You can see this historically from the Spanish conquest of the New World and the ensuing influx of newly mined “treasure.” This appeared to give the Habsburg dynasty a decisive wealth edge vis-à-vis its European rivals, but the Habsburgs’ struggles with France led to the inflationary “price revolution” and ultimately the victory of a French state built on the control of real resources—productive agricultural land and a large population. My guess is that by the time the Song of Fire and Ice is concluded we’ll see something similar. Real resources—not shiny gold—are the true test of wealth and the real source of power.

Indeed! I suspect most goldbugs would agree – that’s why they argue that you can’t create real resources by debasing the currency.

Yglesias’s rejoinder to that would be that the optimal level of inflation is the one that corresponds to complete mobilization of real resources. If you have lots of people sitting around unemployed, that’s prima facie evidence that people are hoarding money rather investing it in productive activity (or purchasing goods and services that cause others to invest in the productive capacity necessary to deliver those goods and services). Make holding money less-attractive, and you make that investment (or consumption) relatively more-attractive, and the economy moves in the direction complete mobilization.

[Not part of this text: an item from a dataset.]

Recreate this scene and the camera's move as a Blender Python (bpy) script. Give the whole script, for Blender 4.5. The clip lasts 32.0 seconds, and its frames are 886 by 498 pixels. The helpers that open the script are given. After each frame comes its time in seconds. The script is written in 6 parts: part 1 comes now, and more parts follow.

And this feeds back into the economy’s productive capacity in two ways. First, idle human resources decay in value. Apart from the human tragedy, that’s the reason why long-term unemployment is a serious national economic problem. So if you mobilize those resources, you are preserving – or enhancing – national wealth by maintaining or increasing the productive capacity of the workforce. Second, when the economy is operating at or near full-employment, the incentives to develop productivity-enhancing innovations are maximized – because this is the only reliable way to increase profits. By contrast, when labor markets are slack, it’s more possible to squeeze profits out of labor concessions, and more possible to scale up production simply by hiring more people to operate the same processes at larger scale. And those productivity-enhancing innovations are what primarily drive national wealth in a modern economy.

So Yglesias believes that the amount of money – whether made of metal or paper – circulating in an economy does affect the mobilization of real resources. And he believes that the mobilization of real resources does affect the productivity of the economy, and thereby contributes to increases in real wealth. So why did a massive infusion of silver from the mines of Bolivia leave Spain economically hollowed out, with other powers – France, England, the Netherlands – having leaped ahead in terms of productive capacity?

That’s a complicated question, but part of the answer is surely that Bolivian silver enabled Spain to purchase more goods – consumer and capital goods – abroad. It therefore created powerful incentives in, for example, the Netherlands to invest in productivity improvements. Spain felt wealthier, because they actually were wealthier – they had a larger share than previously of claims on the globe’s productive capacity, because they had a bigger share of the world’s mediums of exchange (gold and silver). But because, at the margins, their society was less-well-positioned to increase its productive capacity, capital flowed to better-positioned societies, and those societies saw a durable increase in wealth.

Moreover, the distributional consequences of the silver infusion made the situation worse. After all, the increase in wealth didn’t accrue to Spanish society as a whole – because Spanish artisans and peasants weren’t much involved in generating the wealth. Rather, it accrued to the top of Spanish society: the court and those who depended on the court for power and profit. Because they suffered from inflation but didn’t participate directly in the influx of wealth, the infusion of silver made ordinary Spanish people poorer, and therefore even less-able to invest in improving their productive capacity.

How is that relevant to us today? Well, this was kind of my point in my Dark Matter post. If America isn’t actually a net-debtor because we’ve invested successfully in profit-making enterprises abroad while foreign investors in America have overwhelmingly preferred low-yielding government bonds, that should reassure us that we’re not going to have a currency crisis any time soon. But it shouldn’t reassure us at all about what we’re doing to our nation’s productive capacity in the long term. Indeed, it should make us more worried if selling bonds (not much different from printing money or digging up silver) and investing the proceeds abroad is an economically viable strategy for a good long while. Because that means we might keep doing it long after its social costs become manifest.